WM Market Reports

Global Wealth Grows; Firms Must Seize Revenue Growth Opportunities - BCG Report

Tom Burroughes Group Editor 11 June 2021

Global Wealth Grows; Firms Must Seize Revenue Growth Opportunities - BCG Report

In one of the main annual wealth management reports, Boston Consulting Group casts its eye on the growth of the sector including metrics such as industry penetration, or "share of wallet".

North America, Asia and Western Europe will continue to be the main drivers of global financial wealth in the next five years, with the total standing at $250 trillion in 2020, according to the annual survey of global trends by Boston Consulting Group. The report also notes that there is still big potential for firms to expand revenues and share of wallet.

Between 2020 and 2025, the three regions will make up 87 per cent of new financial wealth worldwide. Within that figure, $25 trillion will come from North America, $22 trillion from Asia and $10 trillion from Western Europe.

Despite this rosy scenario, in its Global Wealth 2021 report BCG said that wealth managements need to view developments through the lens of revenues, because the picture is more challenging. Today, Asia has low levels of wealth management penetration (aka “share of wallet”). North America dominates, with firms having generated $150 billion of revenues in 2020, makes up almost two-thirds (64 per cent) of the global total ($235 billion). Western European firms stood in second place (18 per cent of revenues), and Asia lagged, at 12 per cent, or $28 billion.

When measuring how much wealth managers oversee as a share of potential business in a region, the report said that West European firms have the biggest penetration, at 63 per cent; Latin American firms have 58 per cent and Eastern Europe and Central Asian firms have 47 per cent. North American firms have a 44 per cent share of wallet, while Asia (excluding Japan) had 39 per cent, and Japan has 26 per cent. In the Middle East, the share is 37 per cent. 

Among the various takeaways of the report is a focus on “real assets” (real estate, businesses, etc). The report said financial wealth accounted for $250 trillion (52 per cent) of global wealth in 2020. But real assets effectively doubled the size of the pool.

Led primarily by real estate ownership, these assets generated $235 trillion, or 48 per cent of total global wealth.

Asia (excluding Japan) has the largest concentration of wealth in real assets, comprising 64 per cent of the regional total ($84 trillion), followed by Western Europe (55 per cent, $64 trillion). In North America, real assets account for just 28 per cent of the region’s wealth, with the remaining 72 per cent, or $111 trillion, in financial assets.

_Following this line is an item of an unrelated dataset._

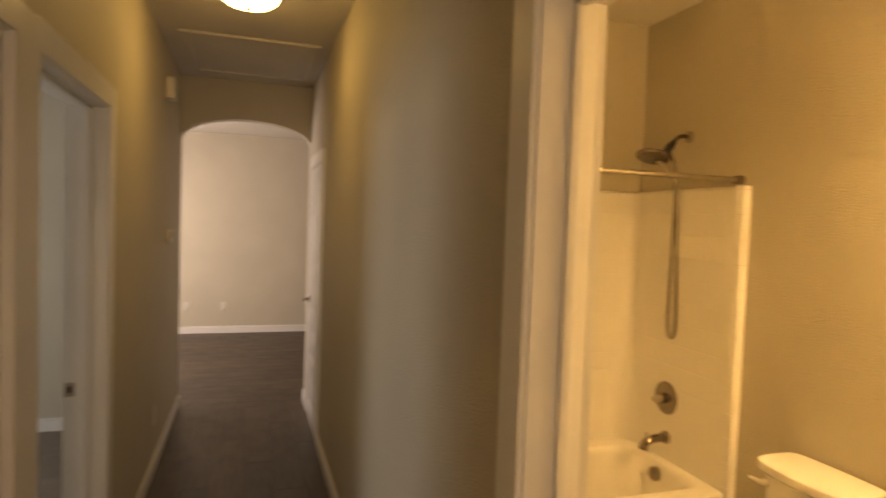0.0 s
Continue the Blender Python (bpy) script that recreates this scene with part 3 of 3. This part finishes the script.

BCG noted that real assets tend to make up the preponderance of overall wealth (63 per cent) in growth markets. The reverse is true in mature markets. There, financial assets are responsible for a larger share of wealth (59 per cent). The report said that this is due to several factors: mature countries have well-established financial markets that are easier for individuals to access; they also have stable currencies that encourage wealthy people to maintain holdings in cash, deposits, securities, and other liquid assets.